A good many RPGs include musician skills. Sometimes they’re just in there without much of a use. Possibly the greatest music skill tragedy was in the Robotech RPG. Music is central to the theme of Macross but other than the skill existing, it had no form or function. Later on there was a sourcebook that used sound as a weapon but that’s somewhat the opposite of what music was portrayed as in the series.
I pick on Robotech because it’s a glaring example. There are many RPGs out there that include music but don’t give any structure as to why you would want to play a musician. They try to give some combat reason for playing music and they’re missing the point.
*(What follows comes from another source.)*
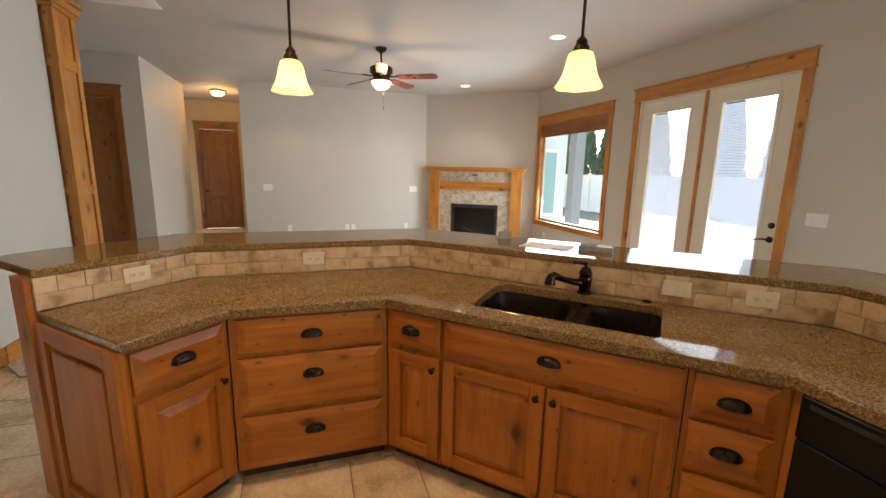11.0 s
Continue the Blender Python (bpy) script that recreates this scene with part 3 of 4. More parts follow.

No Music For The Artifact?
Those are pretty strong words for someone who didn’t put a music skill in his game. I admit it, music is not an easy thing to tackle in an RPG. It requires a whole different set of rules beyond combat. That’s exactly why I didn’t put the skill in the game originally. For one, I didn’t feel that anyone wanted any music skills. They usually are just ignored, only to picked up by a player for a lark.
Then one of our players down in Florida asked me why there was no music skill. I was a little confused and explained that players just ignore those skills, kind of like a tailoring skill. Then he laid out his concept of what a musician should be able to do in an RPG. Mainly the thought was to use it to boost morale. I don’t have a defined morale mechanic in The Artifact but Psyche does stand in for morale in most occasions and Tortuga is going to introduce a type of morale mechanic.
As he was talking about this, I suddenly realized what else music would be good for and there is a mechanic already in place for it.
What does a musician do?
Let’s think about why a musician plays music. Music makes people happy, in one way or another, even if it’s a sad song. That fits in nicely with the morale idea. The second reason a musician plays music is to get paid. Music isn’t like a physical object if you play someone a song, it’s not like you can unplay a song if they don’t pay you. People have to really enjoy what a musician is playing and feel enough gratitude toward them that they’ll hand the musician cash. In this process, people will remember that musician, in other words they get famous and we do have a system for that. In fact any music skill would work somewhat similarly to the skill Storytelling but thats not the end of it.
So thats three effects that music can have. One is elevating mood (and thus morale). Another is gratitude for playing the music (and thus pay). The third is the musician making a name for themselves. In the Fraction Column system, fame is a charisma modifier. The more famous the character the easier it is for them to influence people.
I’m torn between the simplicity of a Music skill and the accuracy of a Play Instrument skill and a singing skill. I guess it depends on how much complexity you want in implementing this. I tend to go for realism instead of simplicity when it’s practical so I’ll go with the more complex solution.
Singing (1) – Charisma
This skill is the character’s ability to hit notes and add feeling to their voice while singing.
Play Instrument <specific> (2) – Dexterity
The player chooses one type of instrument that the character can play. A second instrument and each instrument after that advances at half the cost.
When playing music for an audience one player rolls against the character’s musical skill as the lead. Each musician in addition to the lead adds (or subtracts on a failure) a helping roll to the lead’s skill. If the character playing music fails a roll the group looses 4 fame. If the player rolls successfully they may add a Fame Point, when they roll under the 1/2 fraction column adds 2, 1/4 adds 3 and 1/8 adds 4.
When playing to raise morale a similar system is followed. One player rolls against the character’s musical skill as the lead. Each musician in addition to the lead adds (or subtracts on a failure) a helping roll to the lead’s skill. If the character playing music fails a roll the group gets a -5 CDF to Psy (and therefore morale). If the player rolls successfully they get a +5 CDF to Psy, when they roll under the 1/2 fraction column the group gets a +10 CDF, 1/4 gets a +15 CDF and 1/8 gets a +20 CDF.
Getting paid for a gig is dependent on how many people the musical group draws. If the forum is the draw and the musicians are just for atmosphere, then pay will be minimal if anything. The player of the lead character takes a Charisma roll modified by their fame. The PCs can take helping rolls. The number that the roll is passed by is how many people are attracted by the musicians. For example a musician with a Charisma of 30 and a fame of 30 rolls a 10 would attract 50 people to a venue.
Each attracted person would only pay a small amount directly to the musician, perhaps only a dollar or two.
That’s my take on how to do music. I think using it as a means to build fame and therefore powerfully enhancing charisma is a way of building up what a character can do outside of combat.